Thursday, 30 August 2012

Landlord vs Tenants

The private renting system can land both tenants and landlords in the soup when care is not taken. Two recent articles, one from the Herald Express; detailing rogue landlords in Torbay, South Devon, the other from the Central Somerset Gazette; concerning appalling tenants in Glastonbury.

Within Torbay, private landlords hold hundreds of low quality, ill-kept and poorly maintained properties across the resort. Many are often in the most deprived areas of the town, areas amok with the less disciplined kind of youth, prone to outbreaks of graffiti, noise and violence. Within just the last year, there have been 1400 complaints from local tenants, compared to just 3 and 40 from nearby, comparable towns. The landlords evict any tenant that complains about the low standard of living/quality of life.

The Glastonbury report tells the story of a landlord who accepted tenants on housing benefit and under the care of social services in the mistaken belief that this would provide some form of security, in that the public sector would ensure his new tenants are kept in line. However, when they finally moved out the unfortunate landlord discovered his house had been effectively ruined, with human excrement on the walls and the interior furniture left in wreckage.

Both cases highlight the importance of ensuring a detailed check is made on both sides of the tenancy agreement. Both the landlord and the tenant-to-be are making a costly decision that significantly affects their lives. Such a decision cannot be entered lightly and without the utmost care. The landlord should make use of a professional tenant letting service which obtains references from past landlords to check how they treat a property and their employer to check they can pay the rent.

The tenant should make at least one visit to the property before signing anything. A prospective tenant should make a check-list of what they're looking for in a property, tell-tale signs of maintenance required and prospective problems. They should check the lights, plumbing, electrical, doors, heating and more to know the property they are moving into sufficient to provide for their basic needs. Another useful task would be contacting local residents, scouting the nearby area to judge the quality of the neighbourhood.

Thursday, 23 August 2012

Oxfam Maintenance Initiative

In a new initiative to organise the maintenance and repair of their 128 shops within 30 miles of the Warwickshire area, Oxfam, the global aid and development charity, is setting up a meet event for local contractors to attend.  Over the course of 4 and a half hours on the morning of Wednesday, the 29th of August, a team from Oxfam will personally judge any chain of contractors that turns up. As the event is free and requires no membership in the organisation, Construcionline, that is setting it up, I am sure that they can expect quite a turnout. I am also confident that Oxfam will have a difficult time deciding and judging the relative merits of these excellent tradesmen.
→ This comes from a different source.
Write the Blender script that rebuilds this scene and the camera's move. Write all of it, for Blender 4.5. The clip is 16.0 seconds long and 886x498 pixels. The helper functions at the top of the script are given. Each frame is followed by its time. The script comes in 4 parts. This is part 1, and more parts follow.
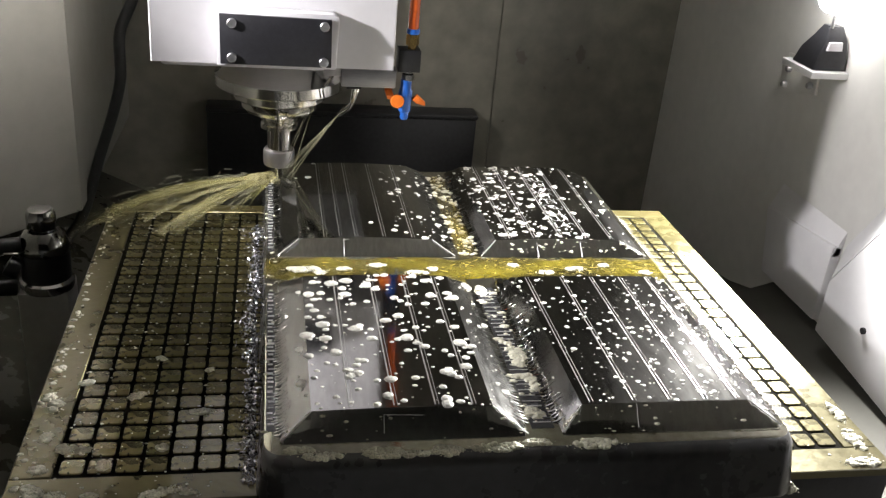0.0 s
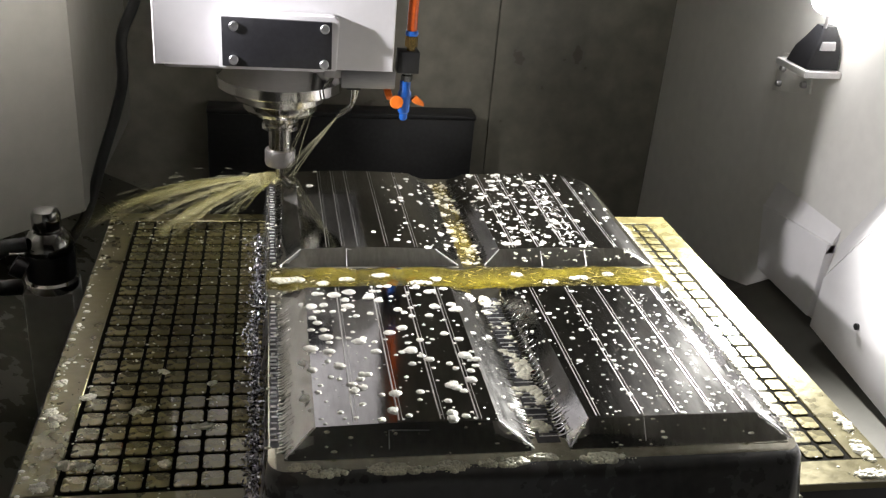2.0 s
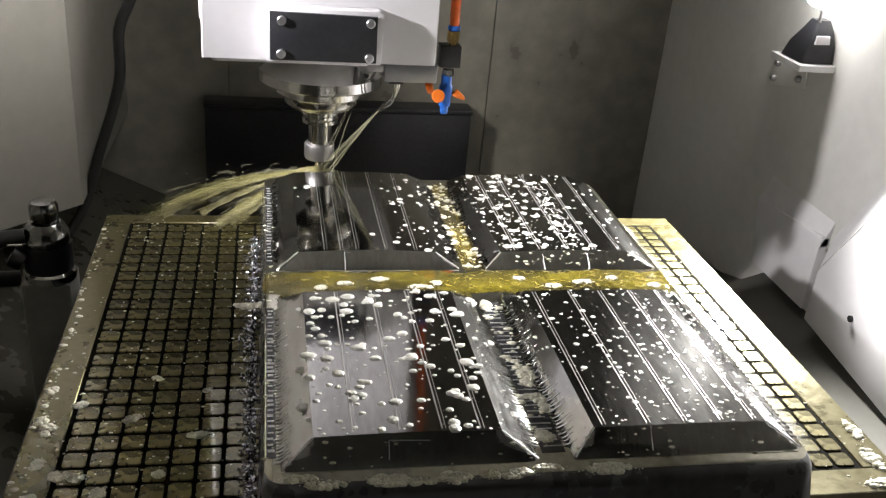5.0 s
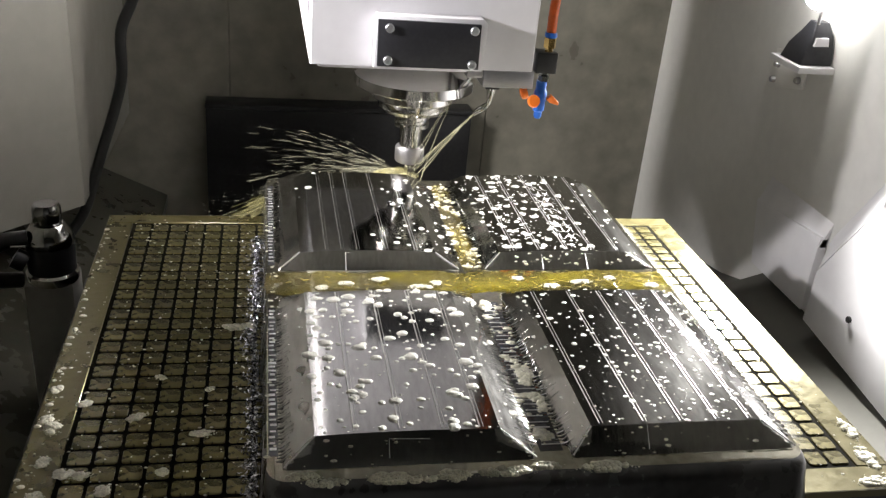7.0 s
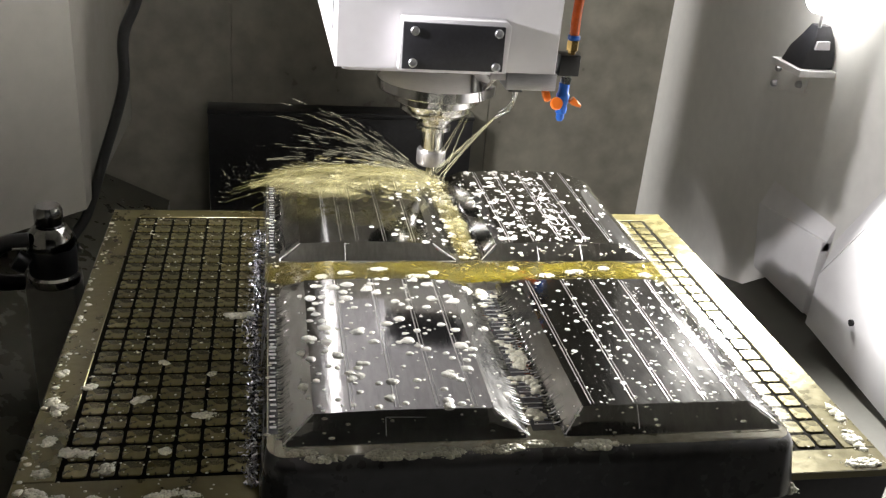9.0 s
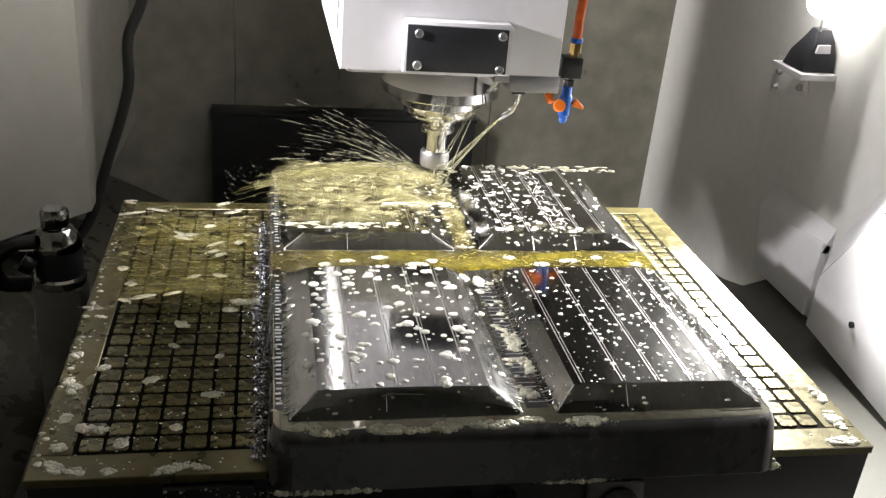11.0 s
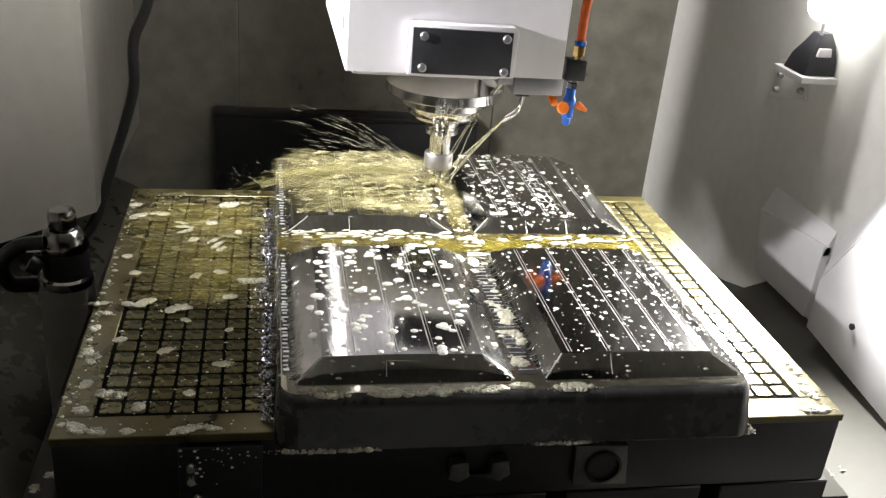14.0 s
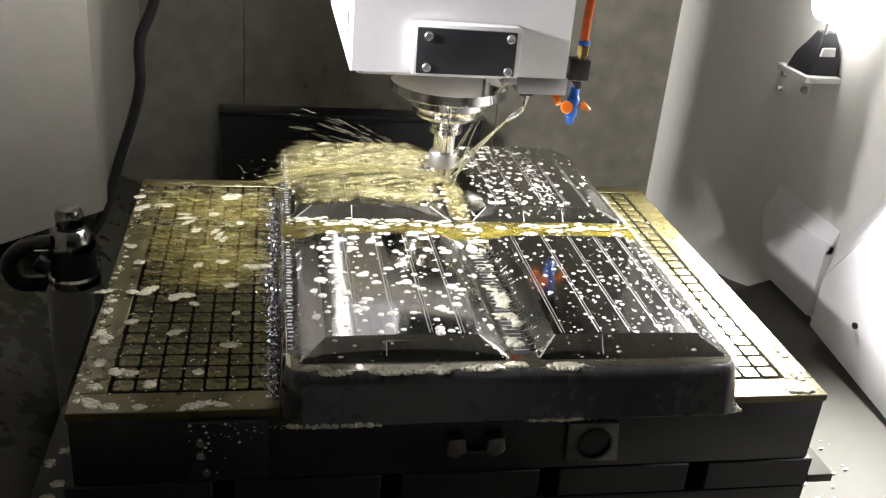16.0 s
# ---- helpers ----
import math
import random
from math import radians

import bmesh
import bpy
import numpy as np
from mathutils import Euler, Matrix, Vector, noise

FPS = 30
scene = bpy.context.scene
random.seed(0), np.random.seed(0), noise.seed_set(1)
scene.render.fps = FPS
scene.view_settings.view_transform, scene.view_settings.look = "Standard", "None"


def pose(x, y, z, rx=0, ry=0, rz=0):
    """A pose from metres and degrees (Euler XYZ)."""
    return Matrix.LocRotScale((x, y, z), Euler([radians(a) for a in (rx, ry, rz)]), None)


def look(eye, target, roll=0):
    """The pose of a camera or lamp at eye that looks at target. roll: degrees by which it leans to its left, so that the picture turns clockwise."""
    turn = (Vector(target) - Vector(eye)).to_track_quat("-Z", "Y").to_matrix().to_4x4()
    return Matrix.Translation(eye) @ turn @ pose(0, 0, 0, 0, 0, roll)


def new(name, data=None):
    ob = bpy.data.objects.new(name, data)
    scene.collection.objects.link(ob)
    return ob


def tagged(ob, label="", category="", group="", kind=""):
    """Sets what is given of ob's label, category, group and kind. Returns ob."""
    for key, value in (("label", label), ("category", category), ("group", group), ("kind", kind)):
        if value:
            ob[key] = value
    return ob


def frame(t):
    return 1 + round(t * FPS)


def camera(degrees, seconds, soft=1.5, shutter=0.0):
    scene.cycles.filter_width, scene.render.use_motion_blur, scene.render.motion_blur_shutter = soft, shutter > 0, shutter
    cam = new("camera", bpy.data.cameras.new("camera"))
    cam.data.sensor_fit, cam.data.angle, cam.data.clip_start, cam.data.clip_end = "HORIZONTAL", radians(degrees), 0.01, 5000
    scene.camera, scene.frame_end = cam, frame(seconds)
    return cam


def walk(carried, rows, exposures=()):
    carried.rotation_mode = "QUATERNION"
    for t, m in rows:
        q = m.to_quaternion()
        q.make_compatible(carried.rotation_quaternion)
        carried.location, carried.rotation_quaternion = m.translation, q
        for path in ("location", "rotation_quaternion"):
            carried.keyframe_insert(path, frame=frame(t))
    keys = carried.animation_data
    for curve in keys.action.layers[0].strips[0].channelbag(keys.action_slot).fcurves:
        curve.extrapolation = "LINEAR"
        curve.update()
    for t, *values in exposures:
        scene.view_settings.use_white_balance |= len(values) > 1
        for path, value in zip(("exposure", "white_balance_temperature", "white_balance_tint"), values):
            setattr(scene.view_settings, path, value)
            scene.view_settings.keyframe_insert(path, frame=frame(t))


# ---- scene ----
cam = camera(51.216, 16.0, soft=1.3)
CAMERA_PATH = [
    (0.0, pose(0.2303, -0.9905, 0.7022, 64.347, -4.916, -9.516)),
    (0.5, pose(0.2330, -0.9979, 0.7016, 64.415, -4.863, -9.475)),
    (1.0, pose(0.2286, -1.0028, 0.7056, 64.375, -4.838, -9.535)),
    (1.5, pose(0.2271, -1.0090, 0.7078, 64.396, -4.769, -9.558)),
    (2.0, pose(0.2264, -1.0139, 0.7103, 64.368, -4.703, -9.662)),
    (2.5, pose(0.2255, -1.0154, 0.7064, 64.464, -4.723, -9.684)),
    (3.0, pose(0.2257, -1.0144, 0.7058, 64.391, -4.750, -9.717)),
    (3.5, pose(0.2265, -1.0180, 0.7043, 64.368, -4.715, -9.719)),
    (4.0, pose(0.2269, -1.0205, 0.7034, 64.363, -4.739, -9.764)),
    (6.5, pose(0.2276, -1.0351, 0.7093, 64.148, -4.804, -9.800)),
    (7.0, pose(0.2254, -1.0330, 0.7134, 64.154, -4.798, -9.766)),
    (7.5, pose(0.2255, -1.0326, 0.7065, 64.448, -4.771, -9.804)),
    (8.0, pose(0.2264, -1.0370, 0.7082, 64.573, -4.726, -9.790)),
    (8.5, pose(0.2269, -1.0402, 0.7044, 64.758, -4.708, -9.698)),
    (9.0, pose(0.2282, -1.0384, 0.7016, 64.736, -4.685, -9.628)),
    (11.5, pose(0.2203, -1.0478, 0.7089, 64.844, -4.738, -9.569)),
    (12.0, pose(0.2208, -1.0465, 0.7078, 64.931, -4.727, -9.551)),
    (12.5, pose(0.2182, -1.0487, 0.7083, 64.993, -4.735, -9.550)),
    (13.0, pose(0.2166, -1.0502, 0.7070, 64.988, -4.763, -9.561)),
    (13.5, pose(0.2124, -1.0509, 0.7124, 64.804, -4.833, -9.566)),
    (14.0, pose(0.2103, -1.0562, 0.7140, 64.848, -4.854, -9.571)),
    (14.5, pose(0.2110, -1.0616, 0.7142, 64.865, -4.812, -9.457)),
    (15.0, pose(0.2112, -1.0649, 0.7155, 64.849, -4.771, -9.365)),
    (15.5, pose(0.2085, -1.0646, 0.7174, 64.797, -4.818, -9.404)),
    (16.0, pose(0.2095, -1.0625, 0.7228, 64.604, -4.768, -9.289)),
]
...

BPM Maintenance is unfortunately too far from the region to participate, though you can count on that we would be there if a similar opportunity opened up in the Bath, Bristol or North east Somerset area. Any contractors that hope for a deal with Oxfam will have to present good evidence that their work is of the highest quality and is affordable for a chain of charity shops. These property maintenance workers will have to remember that Oxfam will not have the budget of a retail company which doesn't rely on goodwill and volunteers to support their business.

Any prospective contractor would need to show good links with local business, especially in the retail sector. They would need to provide a strong range of trades such as plumbing and electrical that may all be required by Oxfam. A charity would certainly prefer to use a single maintenance company rather than organising multiple to work together for a single project, with the escalating costs that would bring. Accreditations and proof of experience and qualifications would certainly be a requirement. BPM Maintenance meets all these stipulations with flying colours; we can only hope that the Bath, Bristol or Somerset area Oxfams conduct a similar meeting with local businesses so we can extend our trade further.

Tuesday, 21 August 2012

The Construction Sector has Shrunk Nearly 10% in the Last Year

On the 10th of August, the Office for National Statistics published a new report showing the construction output figures for the second quarterly period of 2012. Unfortunately the already shrinking building sector has contracted further as the recession continues. Only one sector remained unscathed; non housing repair and maintenance. Thus we at BPM Maintenance have not been hit quite as badly as our competitors, due to our strong relationships with local businesses in the Bath, Bristol and North East Somerset area. We provide as range of commercial and retail maintenance work, that the statistics have shown some growth in; 0.8% year on year.

The Economics Director of the Construction Products Association, Noble Francis, had this to say on the new figures;

‘However, what is most concerning is that private sector activity has also fallen sharply, implying that not just activity but also confidence is sadly lacking.

This situation is rapidly becoming a crisis and at this rate I wouldn't be surprised if manufacturers begin to shut down their operations and lay people off.'

Many experts view growth in the building industry as integral to the economic growth of the country as a whole regaining momentum. The government itself recognises this, but continues to deny the necessary measures to stimulate growth.

The population of the Isles is ever growing, yet the decline in housing repair and maintenance shown in the statistics released may hint that many people are unable to afford professional services and are resorting to DIY to solve plumbing or electrical problems. Many of these maintenance jobs can be more involved and dangerous than they appear. Attempting to re-wire or fix an electrical installation without the necessary training for example, could easily cause further damage or injury.